A US survey uncovered the deletion of “appalling data” by China’s Sina microblogging, where 30% of microblogged data were deleted within 30 minutes of posting, which was near Godspeed. This reflected the fear of authorities to the freedom of speech, and their control over speech had been criticized by netizens.
The Chinese website of British Broadcasting Corporation (BBC) quoted a researched report in the Massachusetts Institute of Technology’s “MIT Technology Review” magazine, which uncovered the “deletion” scandal of Sina microblogging. This report pointed out that 30% of the deletions were completed within 5 to 30 minutes of posting, meaning that the deletions were almost happening in “real time”.
The study was conducted by Dan Wallach, a professor of Rice University of Houston, and his colleagues last year, in response to more than 3500 deleted posts of Sina microblogging users, when a 15-day long observation period took place.
During this period of observation, these users had approximately 4500 posts deleted, which equaled 12% of all posts. Of these deletions, 5% happened within 8 minutes of posting; 30% happened within 30 minutes of posting; 90% within 24 hours of posting.
The article expressed that this implied that the officials of Sina microblogging carried out their inspections “almost in real time or immediately”, the efficiency of which was appalling.
Obviously, deletion of posts did not all result from official “inspections”, and many posts were deleted by the users themselves. However, there was a difference between the two: the officially deleted posts would display “this post is not suitable to be publicized”, while self-deleted posts would display “this post is not available”. The Wallach team’s interest focused on the former situation.

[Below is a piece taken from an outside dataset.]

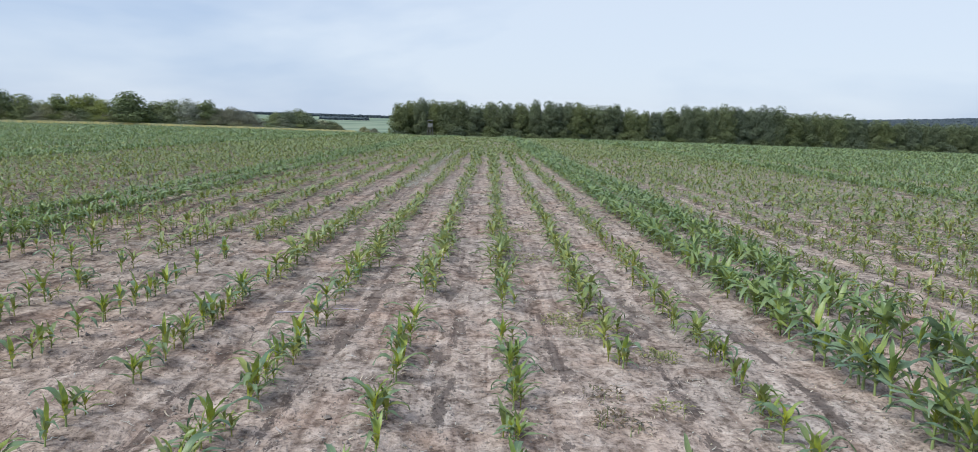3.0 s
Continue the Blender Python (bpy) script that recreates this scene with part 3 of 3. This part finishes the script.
def tree_thing(seed, name, h, wide, low, leaves, leaf, mat, label, category, group, dome=0.0):
    """A tree or bush of height h and half-width wide; dome rounds its outline towards the top."""
    rng = random.Random(seed)
    lobes = []
    count = 16
    for k in range(count):
        t = (k + 0.5) / count
        z = h * (low + (0.86 - low) * t)
        full = math.sqrt(max(0.0, 1 - t * t)) * dome + (1.0 - 0.45 * max(0.0, t - 0.6)) * (1 - dome)
        a = k * 2.4 + rng.uniform(-0.5, 0.5)
        rr = wide * rng.uniform(0.42, 0.58) * (0.45 + 0.55 * full)
        spread = max(0.0, wide * full * rng.uniform(0.85, 1.1) - rr)
        lobes.append(((math.cos(a) * spread, math.sin(a) * spread, z), (rr, rr, h * rng.uniform(0.11, 0.16))))
    root = new(name)
    tagged(root, label, category, group)
    part("trunk", trunk_mesh(rng, h * 0.9, 0.014 * h + 0.03), root)
    crown = crown_mesh(rng, lobes, leaves, leaf, mat)
    part("crown", crown, root)
    root["top"] = float(np.percentile([v.co.z for v in crown.vertices], 97.5))
    root["half"] = float(np.percentile([math.hypot(v.co.x, v.co.y) for v in crown.vertices], 72))
    return root


def put(src, x, y, s, turn, sz=None):
    m = Matrix.Translation((x, y, float(land(x, y)))) @ Matrix.Rotation(turn, 4, "Z")
    ob = copy_thing(src, m)
    ob.scale = (s, s, sz or s)
    return ob


def drop_sources(some):
    for root in some:
        for o in list(root.children) + [root]:
            bpy.data.objects.remove(o)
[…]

The researchers also found that users of microblogging in China issued 70,000 posts per minute on average. If one inspector examined 50 posts per minute on average, with an 8-hour work day, approximately 4200 inspectors would be required to respond to the massive number of posts issued daily.
In addition to establishing a vast network of online inspectors, the authorities also actively used advanced technology to aid the inspections. Wallach mentioned a locked “keyword” technology. However, clever netizens would think of ways to curb these keywords, posing a problem for this type of technology.
Besides, the authorities paid extra attention to the user with a history of “being deleted”. Wallach discovered that posts from these particular users were deleted faster than the general population of users.
Moreover, researchers looked at deletion formats within 1 day, and found that activity slowed after 7 pm, and picked up in speed again in the next morning or afternoon.
The fact that Chinese authorities used deletion of microblogs to exert strict control on the internet had long sparked dissatisfaction in netizens. Apart from deletions, Beijing authorities enforced a “real name system” of microblogging, in order to prevent the spread of sensitive messages surrounding anti-communism on the internet.
Chinese authorities, apart from deleting or filtering sensitive terminology that touched on political issues, would slaughter Christianity at times. In June of last year, the microblogged video clip of Pastor Yuan Zhi-ming’s Gospel sermon was deleted, with a ban of uploading all Gospel-related video clips.
The banning of Pastor Yuan’s video sermon on Sina was not an isolated incident. Previously, there were North American Chinese who reflected that they were unable to upload video clips of sermons by well-known pastors on the China’s Sina site. When they questioned Sina’s officials, they were never provided with a satisfying explanation.
China’s microblogging has some three hundred million users, and its influence and speed of information transport has surpassed media such as newspapers and television. It has become the main stream for information broadcasting. This is also the main reason why authorities exert control over microblogging.
On the topic of China limiting the space where people can express their opinions freely, there are netizens who say, “This shows the authorities’ fear of freedom of speech, and reflects their low self esteem and fear of criticisms. This also makes the constitution of freedom of speech an empty statement.”